A real one pot classic French casserole, in many ways it epitomizes classic Bistro fare. In essence Pot-au-Feu is a beef stew and at its heart is a rich marrow bone imparting a deep meaty flavor to the dish, of course root vegetables are cooked in the same pot. In the classic Bistro way, the large cauldron would be constantly topped up with more ingredients as dishes were served during the day. Accompanied by nothing more than fresh crusty bread to dip into the delicious hearty stock.

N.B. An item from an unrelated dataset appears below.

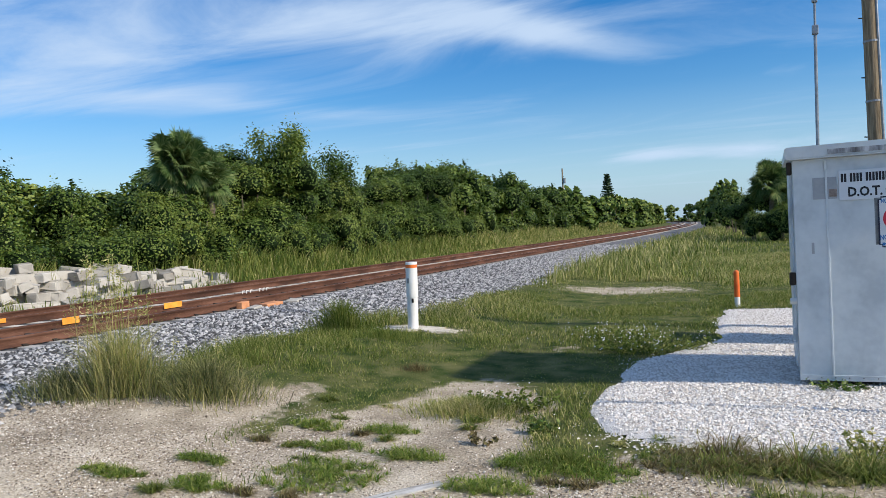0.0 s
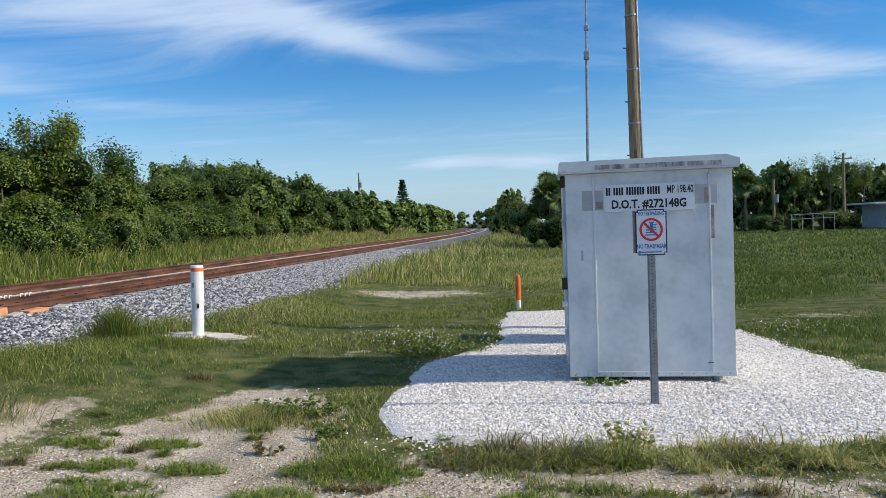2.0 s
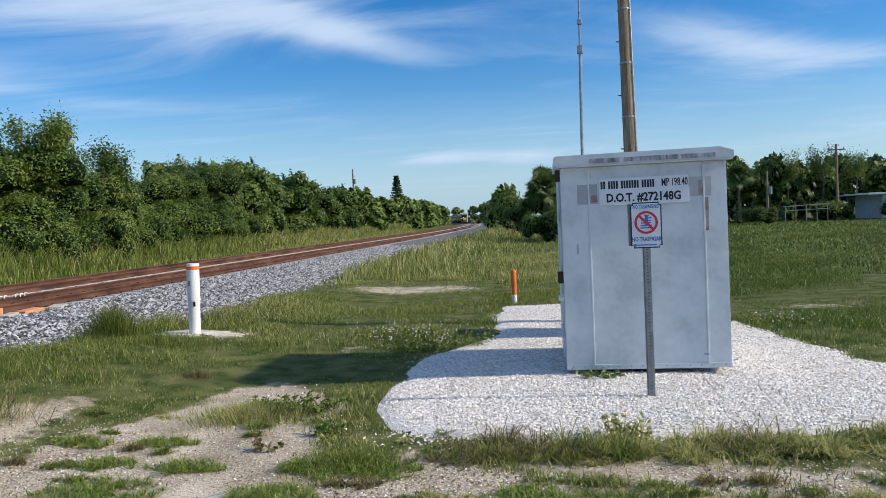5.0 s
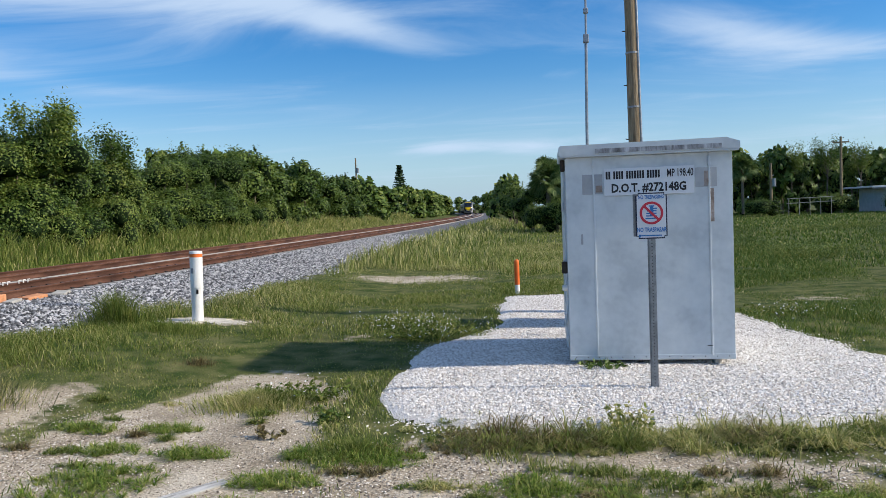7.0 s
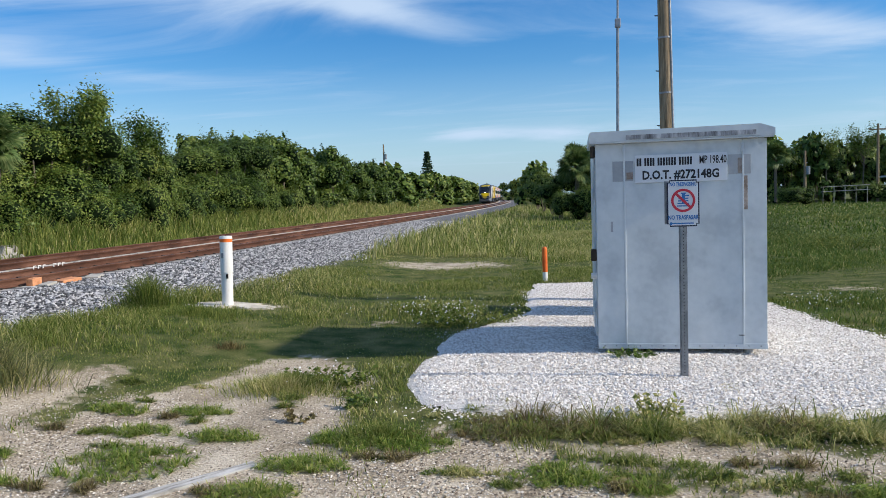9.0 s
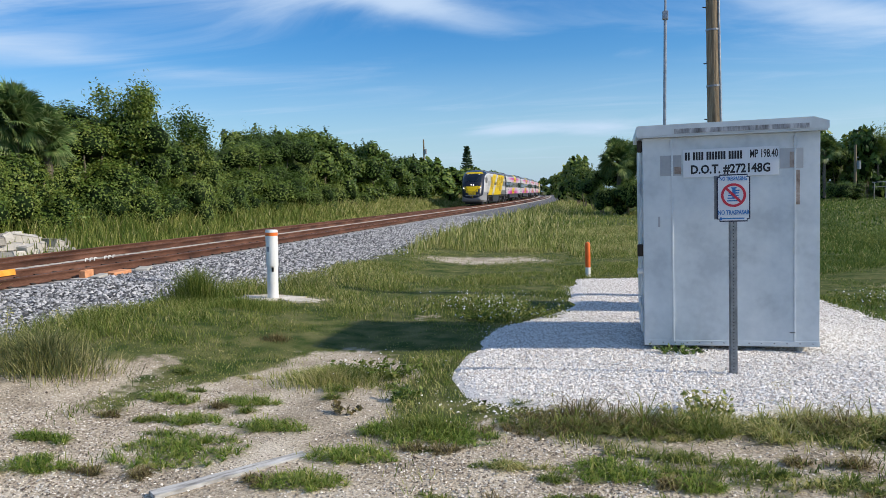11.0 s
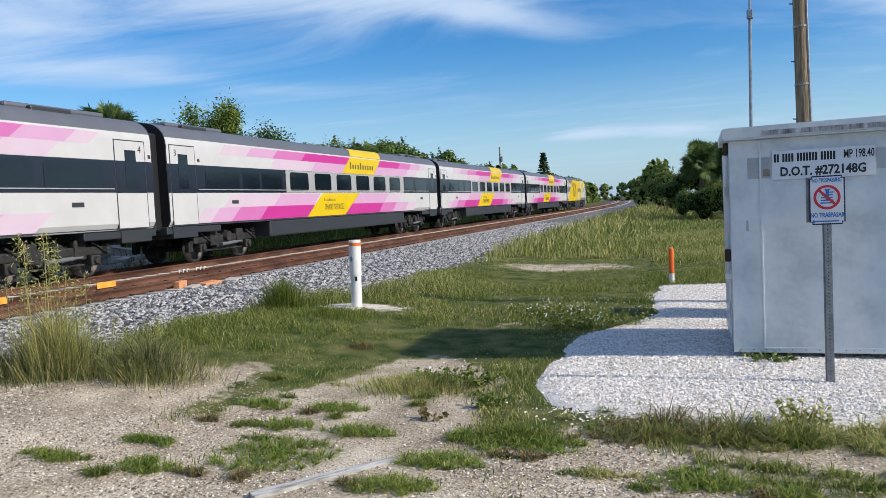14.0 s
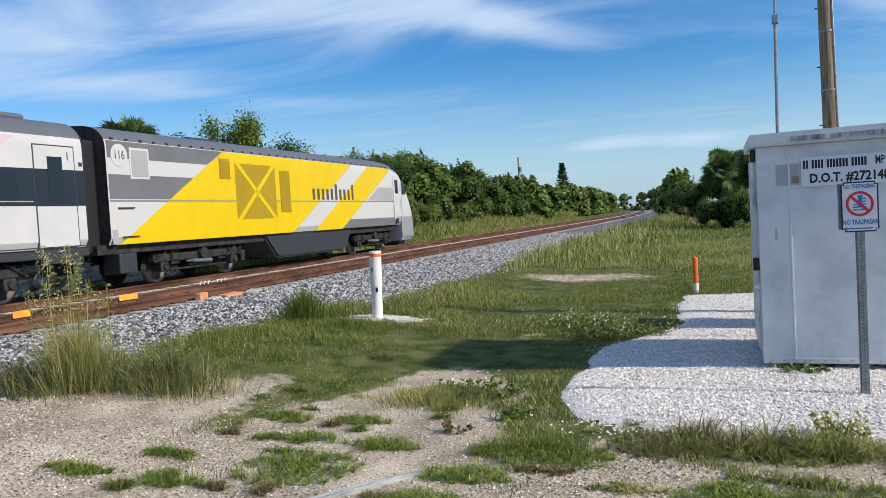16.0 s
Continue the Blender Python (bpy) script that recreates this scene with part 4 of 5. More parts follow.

Pate-en-Croute is a French version of the famous Cornish Pasty, with of course more Gallic flair and imagination. Often in rural France the dish would have game and perhaps local truffles as a filling topped with a thick crunchy pastry lid. The dish is strongly seasoned and the seasonal ingredients are all held in place by a tasty jelly. This dish could be made days ahead of consuming, and was an excellent item for Bistros to have as a larder ingredient as it would keep for weeks.
French Onion Soup
French Onion Soup
Soups were always a Bistro classic, and there is none better than the hearty French Onion Soup. Onions, garlic, stock are a classic combination for soups and with the addition of crunchy croutons and grated cheese make this a bowl of winter cheer. A cauldron of bubbling French Onion Soup is a delight to see in a Bistro, especially on cold winter days. The thick soup lines your stomach with a satisfying glow that will cheer you up to face the day.
Saddle of Hare
Bistro food is very much seasonal food, dishes that the ingredients can all be sourced locally. And a big favorite is game, rabbit and hare. The saddle is actually taken from the rear of the animal but is a terrific cut and suits long cooking in various stocks. It can also be prepared with hops to impart a delicious flavor to the meat. Served with seasonal vegetables game is a classic Bistro dish. Other classic Bistro dishes would include, boeuf bourguignonne, bouillabaise, navarin d’agneau, coq au vin, duck confit, steak tartare, and pâtés & terrines.